Quelles sont les autres actions qui méritent d’être soulignées ?
Je peux en citer au moins trois. La première concerne la reconstitution du véritable procès d’une illégale, en novembre dernier, dans la salle d’audience du tribunal de commerce de Paris. Cette manifestation a connu un vif succès et a été reprise par de nombreux médias.
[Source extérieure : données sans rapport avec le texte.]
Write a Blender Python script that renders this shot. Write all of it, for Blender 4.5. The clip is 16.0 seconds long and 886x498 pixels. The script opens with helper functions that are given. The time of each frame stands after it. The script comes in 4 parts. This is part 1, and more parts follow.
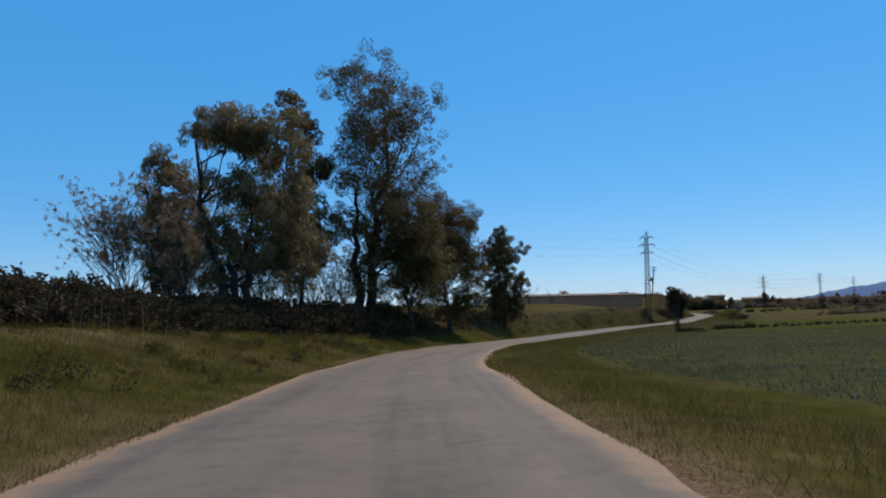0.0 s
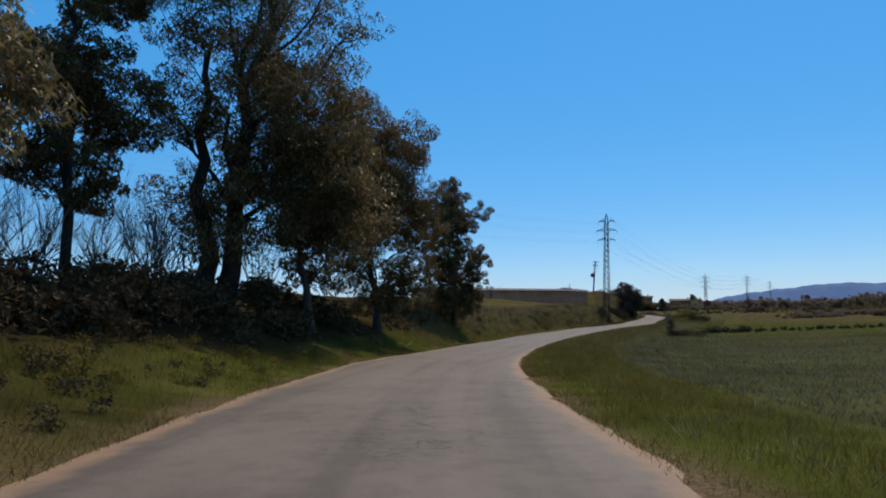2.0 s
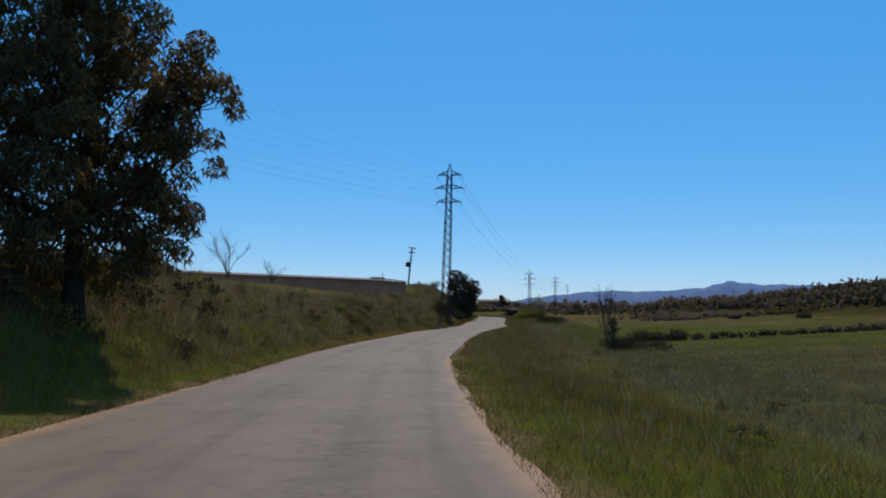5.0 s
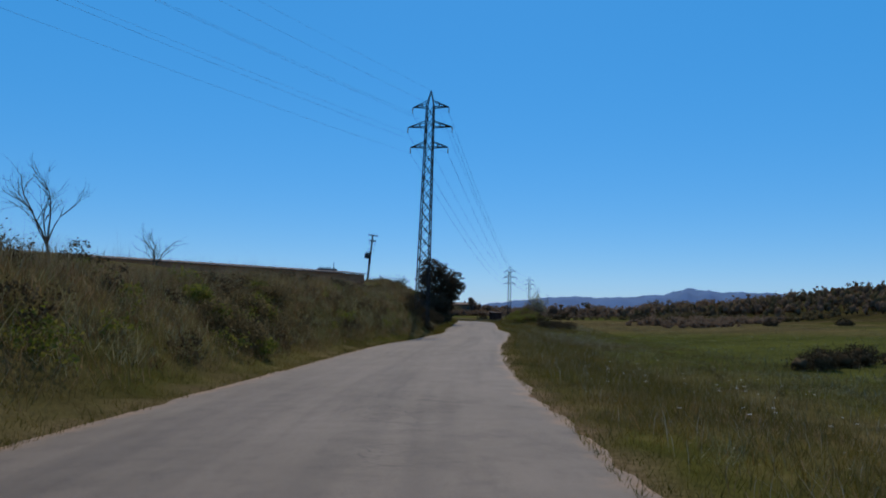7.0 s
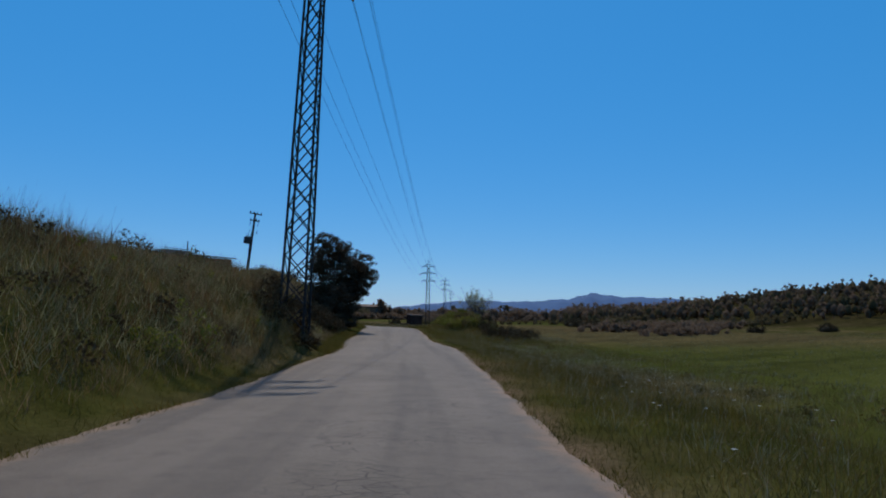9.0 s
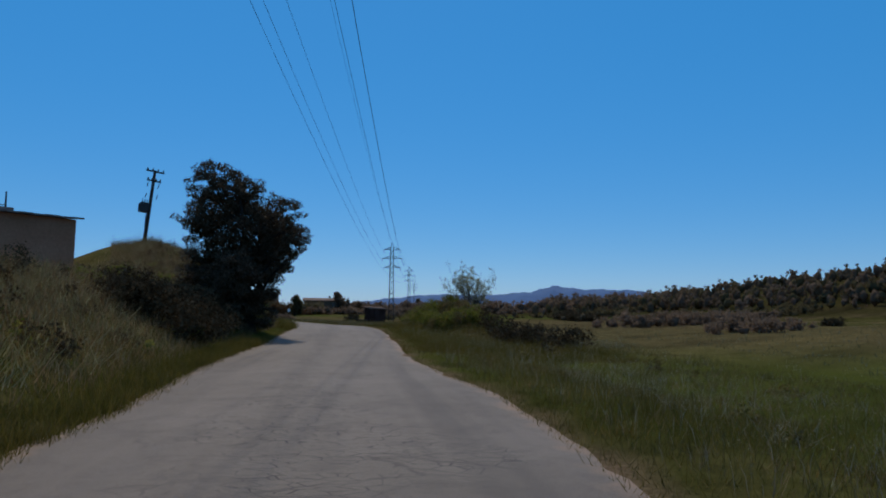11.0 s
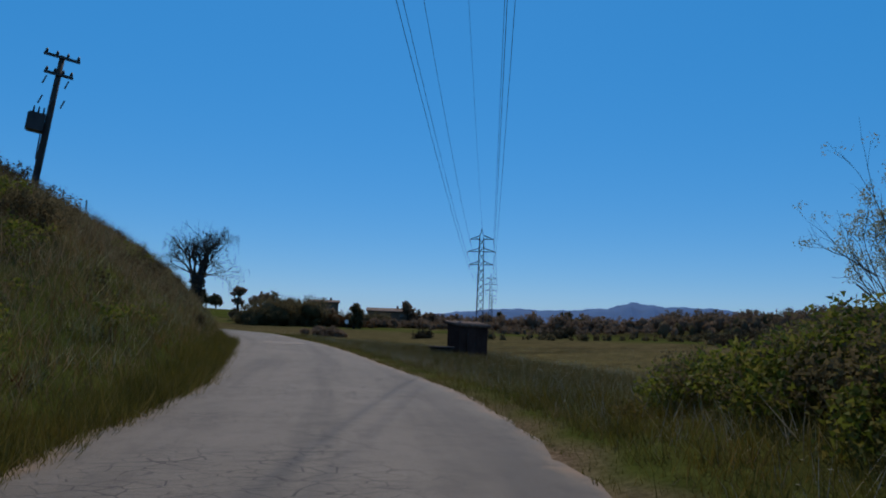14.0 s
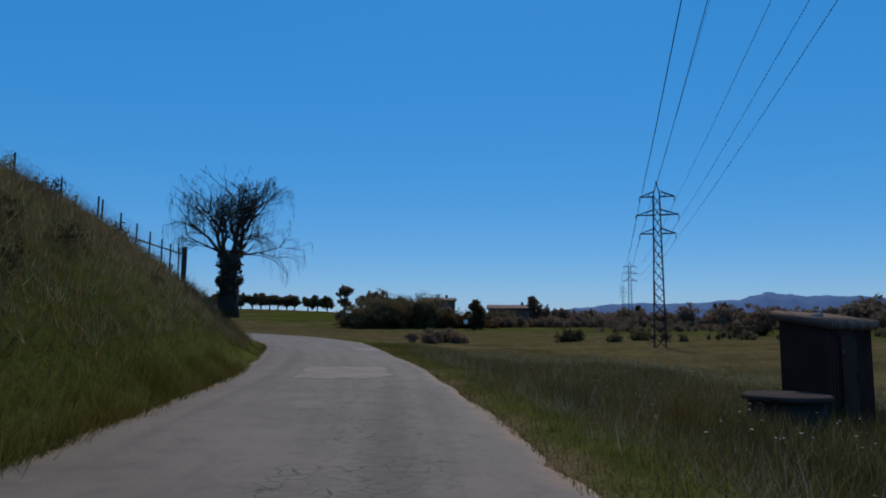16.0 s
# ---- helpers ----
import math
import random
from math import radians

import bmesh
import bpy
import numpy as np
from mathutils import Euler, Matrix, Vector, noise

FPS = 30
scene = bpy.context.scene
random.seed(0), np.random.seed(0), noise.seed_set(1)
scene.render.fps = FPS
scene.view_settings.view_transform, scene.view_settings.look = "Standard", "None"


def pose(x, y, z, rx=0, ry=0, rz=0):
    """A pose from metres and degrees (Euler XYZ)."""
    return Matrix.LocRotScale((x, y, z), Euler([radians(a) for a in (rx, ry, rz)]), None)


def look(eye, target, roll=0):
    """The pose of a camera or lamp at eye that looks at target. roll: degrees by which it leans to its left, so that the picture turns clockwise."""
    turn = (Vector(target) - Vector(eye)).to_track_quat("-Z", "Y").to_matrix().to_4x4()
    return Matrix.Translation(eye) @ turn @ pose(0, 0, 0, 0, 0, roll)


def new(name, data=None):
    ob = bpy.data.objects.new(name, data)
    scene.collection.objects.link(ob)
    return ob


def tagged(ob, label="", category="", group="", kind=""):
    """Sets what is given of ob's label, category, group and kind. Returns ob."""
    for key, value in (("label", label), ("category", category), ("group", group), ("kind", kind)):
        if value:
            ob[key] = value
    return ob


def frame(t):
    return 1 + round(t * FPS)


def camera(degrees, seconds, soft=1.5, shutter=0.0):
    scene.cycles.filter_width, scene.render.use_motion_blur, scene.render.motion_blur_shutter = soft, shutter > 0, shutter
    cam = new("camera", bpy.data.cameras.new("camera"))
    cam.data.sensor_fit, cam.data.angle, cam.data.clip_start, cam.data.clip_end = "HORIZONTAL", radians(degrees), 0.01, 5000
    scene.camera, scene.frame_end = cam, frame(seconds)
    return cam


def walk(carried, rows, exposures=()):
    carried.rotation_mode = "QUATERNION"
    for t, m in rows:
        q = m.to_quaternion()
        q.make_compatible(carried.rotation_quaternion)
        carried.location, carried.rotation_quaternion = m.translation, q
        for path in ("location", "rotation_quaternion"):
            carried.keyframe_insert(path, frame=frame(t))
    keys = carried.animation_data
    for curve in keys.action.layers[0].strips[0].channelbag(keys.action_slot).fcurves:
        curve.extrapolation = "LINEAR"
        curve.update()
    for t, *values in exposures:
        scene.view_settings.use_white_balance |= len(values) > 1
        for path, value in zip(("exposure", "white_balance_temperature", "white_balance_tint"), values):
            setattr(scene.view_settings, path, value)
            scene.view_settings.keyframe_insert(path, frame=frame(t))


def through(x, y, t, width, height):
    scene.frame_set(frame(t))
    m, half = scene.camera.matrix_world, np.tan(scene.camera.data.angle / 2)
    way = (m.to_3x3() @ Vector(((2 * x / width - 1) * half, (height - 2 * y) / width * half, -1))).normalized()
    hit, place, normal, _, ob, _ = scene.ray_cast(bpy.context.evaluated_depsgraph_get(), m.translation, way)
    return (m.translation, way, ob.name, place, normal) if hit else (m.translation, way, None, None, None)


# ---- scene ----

# The camera rides in a car: seconds, eye x y z, heading, tilt, roll.
cam = camera(64.9, 16.0, soft=1.9)
PATH = [
    (0.0, 0.000, -0.000, 1.250, 0.00, 5.41, 1.42),
    (0.5, -0.453, 6.470, 1.142, -0.81, 5.45, 0.67),
    (1.0, -0.744, 12.837, 1.023, -1.99, 5.28, 0.82),
    (1.5, -0.897, 19.044, 0.951, -4.60, 5.03, 0.04),
    (2.0, -0.637, 25.386, 0.794, -7.25, 5.15, 0.28),
    (2.5, 0.136, 31.794, 0.680, -9.98, 4.87, 1.04),
    (3.0, 1.134, 38.123, 0.544, -13.16, 4.29, 0.41),
    (3.5, 2.377, 44.429, 0.375, -16.19, 4.81, 1.46),
    (4.0, 3.923, 50.582, 0.261, -19.03, 4.51, 0.83),
    (4.5, 5.798, 56.499, 0.104, -22.00, 5.27, 0.06),
    (5.0, 7.794, 62.374, -0.007, -24.18, 5.33, -0.55),
    (5.5, 9.904, 68.204, -0.104, -25.44, 5.08, -0.48),
    (6.0, 12.136, 73.966, -0.186, -26.16, 5.21, -0.61),
    (6.5, 14.474, 79.649, -0.236, -26.71, 5.50, -0.80),
    (7.0, 16.938, 85.226, -0.246, -27.44, 5.76, -1.05),
    (7.5, 19.610, 90.643, -0.229, -28.73, 5.91, -1.71),
    (8.0, 22.352, 95.945, -0.203, -30.93, 6.08, -1.81),
    (8.5, 25.227, 101.031, -0.193, -33.06, 6.11, -1.16),
    (9.0, 28.166, 105.935, -0.141, -34.99, 6.20, -1.13),
    (9.5, 31.233, 110.648, -0.074, -36.44, 6.10, -1.26),
    (10.0, 34.215, 115.174, -0.082, -37.31, 6.36, -1.48),
    (10.5, 36.978, 119.527, -0.047, -37.87, 5.94, -0.64),
    (11.0, 39.625, 123.752, -0.042, -38.15, 5.78, -0.41),
    (11.5, 42.248, 127.890, -0.027, -38.14, 6.00, -0.29),
    (12.0, 44.770, 132.092, 0.024, -37.85, 6.41, -0.23),
    (12.5, 47.119, 136.498, 0.116, -37.31, 6.83, -0.54),
    (13.0, 49.873, 140.882, 0.242, -36.51, 6.92, -0.28),
    (13.5, 52.703, 145.336, 0.376, -35.04, 6.86, -0.06),
    (14.0, 55.220, 149.978, 0.544, -32.36, 6.78, -1.96),
    (14.5, 57.569, 154.650, 0.691, -29.25, 6.41, -1.75),
    (15.0, 59.699, 159.439, 0.776, -26.41, 6.33, -1.87),
    (15.5, 61.554, 164.086, 0.786, -24.26, 6.71, -0.95),
    (16.0, 63.357, 168.409, 0.768, -22.79, 6.48, -0.43),
]
walk(cam, [(t, pose(x, y, z, 90 + pitch, roll, yaw)) for t, x, y, z, yaw, pitch, roll in PATH],
     exposures=[(0.0, -0.42, 7150, 16), (5.0, -0.48, 7050, 16), (7.5, -0.71, 6500, 14), (9.0, -0.85, 6400, 14), (12.5, -0.92, 6500, 14), (16.0, -0.95, 6250, 14)])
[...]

La seconde est la publication très prochaine du premier rapport d’activité de la commission pour l’année 2016. Destiné à être mis à jour chaque année, il vise deux objectifs : informer la profession, les partenaires et les pouvoirs publics et assurer un suivi, en chiffres et par typologie, du phénomène régional de la comptabilité frauduleuse, à travers l’Observatoire régional de la comptabilité illégale (OBRCI).
La troisième est l’amplification de la formation des services de police, en partenariat avec la délégation zonale au recrutement et à la formation de Paris Ile-de-France. Elle concerne de très nombreux fonctionnaires de police affectés dans les commissariats et dans les services de la police aux frontières. La première journée de formation s’est déroulée le 24 avril dernier.